While applauding the numerous international aides to the country, she said the reality remains no matter the help offered but Nigerians are the ones to build the nation, “nobody else can build our county for us.”
“Some states are richer than others, but it is how well you use the wealth for the people that matters.
“A nation that is divided against itself cannot stand. I want my nation to work. I need your help to make the nation work,” she said.
Awosika said for the governors to truly work for the people, they will have to ask themselves critical questions.
She said: “I will start with the question of you asking yourself, who am I, why did I chose to take on this assignment. If you know who you are and you have now decided to be the governor of the state by choice, then you need to ask yourself where am I going, what is the goal for which I chose this assignment and in choosing to do this, what is the value that I set out to deliver to my people. And when you are done trying to answer those questions honestly, I always say, to thyself be true. Because, no matter what we say to other people, when it is just you and the mirror, you can look at yourself and be truthful to yourself.”
Awosika said the citizens will pay more tax if the people trust that the governors will deliver on their promises to them.
She said: “In reality, when we talk of equity of trust you can only get that trust from people who trust that what you do will impact their lives every day. So what I am doing on behalf of my fellow citizens, I am pleading that now that you have the power, elections are over, now you are in office, you have the power and resources of the state and if you gain the trust of the people, they will pay more tax. When you gain the trust of the people by performance and the things that you do, ultimately you will benefit from it. Because, when you see a great man do great things that affect your life every day, when he is done with the office, the position is over, when you see him on the streets you will stop by to greet him and say honour him and respect.

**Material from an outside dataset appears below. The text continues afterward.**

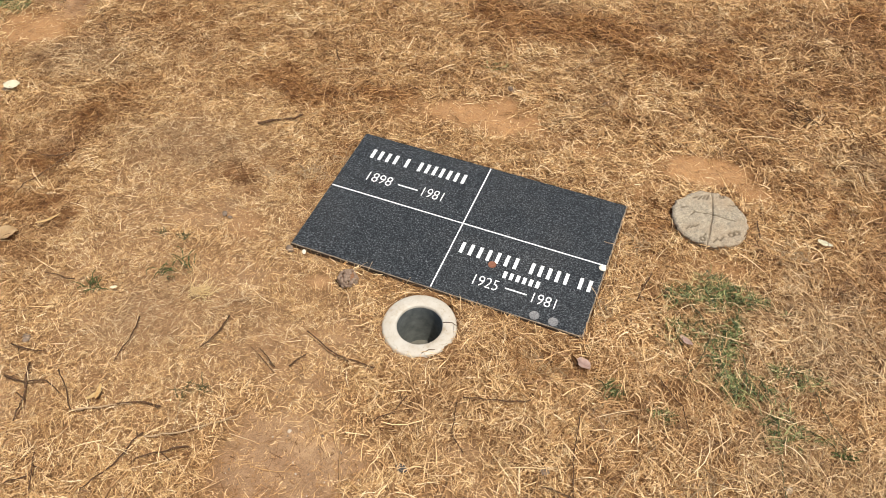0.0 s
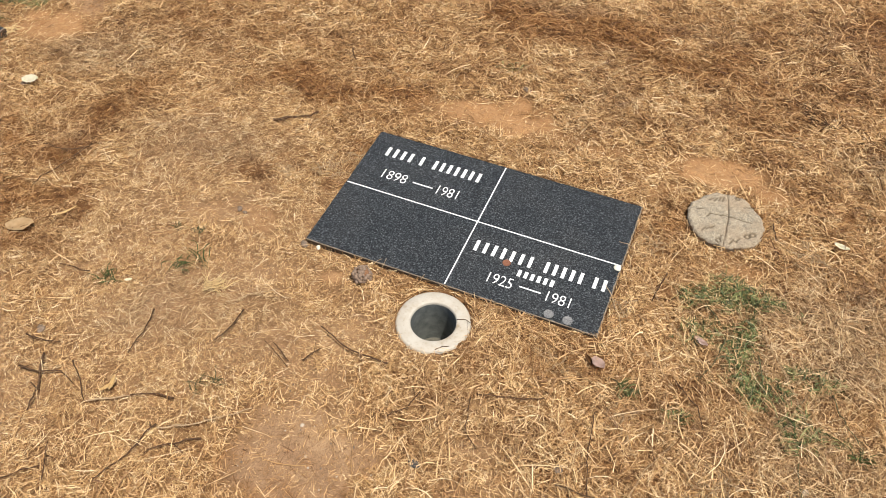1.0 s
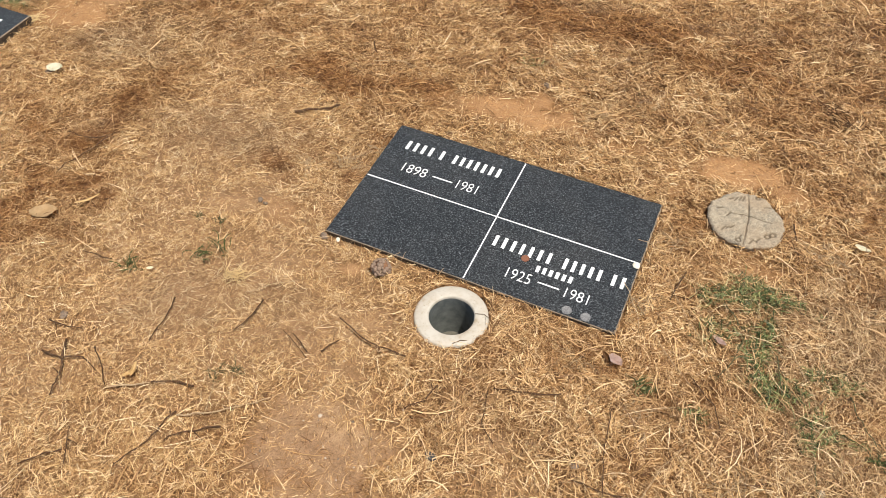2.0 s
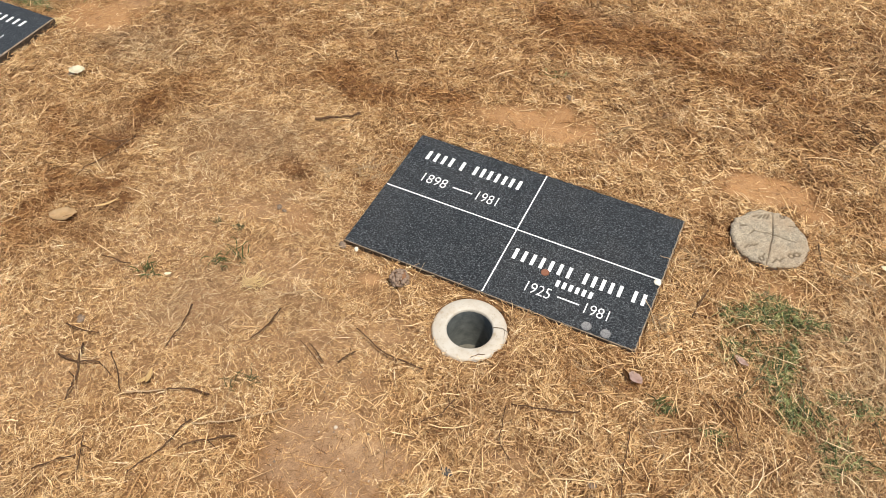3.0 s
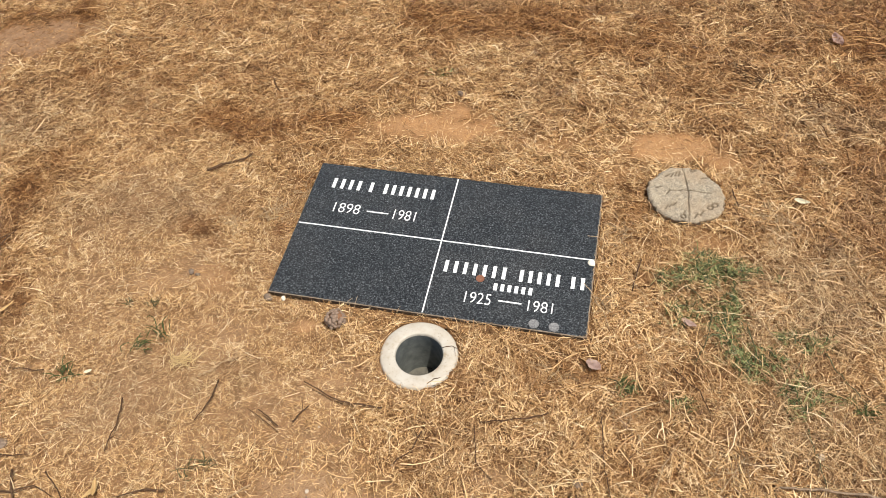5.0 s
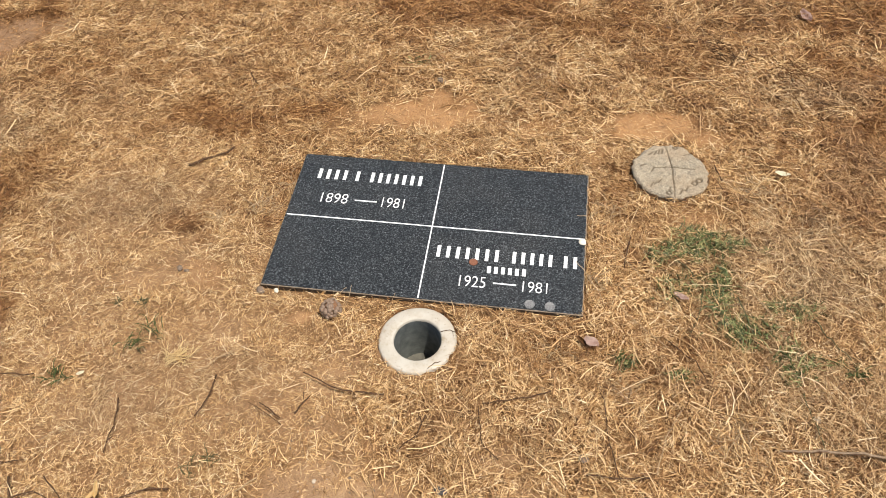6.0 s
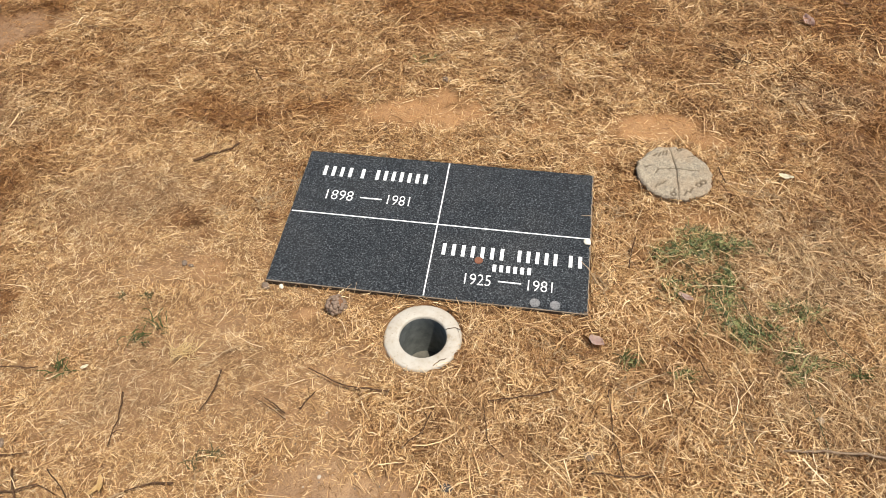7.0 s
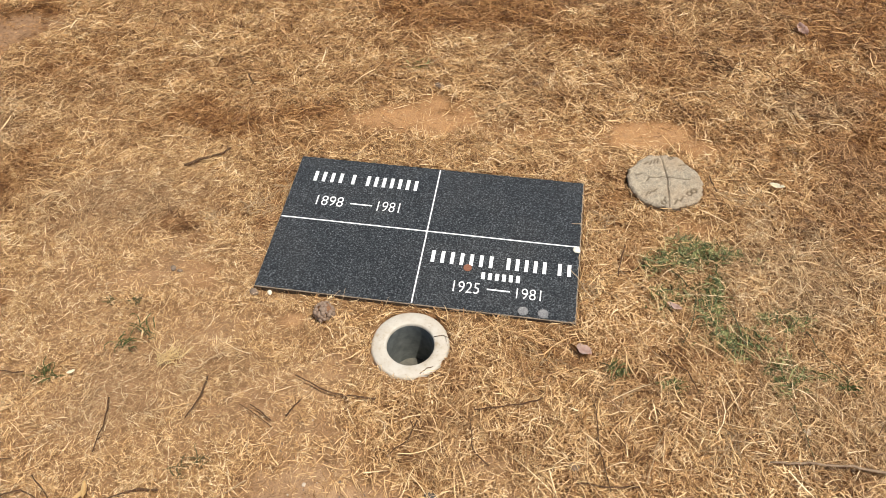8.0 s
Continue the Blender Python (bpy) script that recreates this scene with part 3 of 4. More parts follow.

“So my question to you is that how do you want your days to end? Because if you have a vision of the end of your days, you can walk back to where you are now, to how you want it to be and structure the actions that you take daily in your state. Think of every action and how it will affect the lives of those people who do not necessarily have a voice, they have the vote but not the voice.
“And when you see children that are hungry in your state, you have failed them in some way, yet you have the machineries and the capacities to help them. When you see people die from simple medical situations that they need not to, it means that the states have failed. But we have the capacity to make it different.
“Now, you are not going to be able to solve all the problems that is important. But the integrity of the heart of the leaders, your commitment to truly change the lives of your people is what will bring for you all the help that you will need. Because, when a man sets out to do the right thing and it shows anyways, every kind of help will come from everywhere. People will do things for you without taking a dime because they can see your commitment and the integrity of your heart.
“For a nation to truly be great, the integrity of every man sitting on this table as governor, as governor elect is critical for nation building.”
Awosika also regretted that there is no politics of ideology in Nigeria today.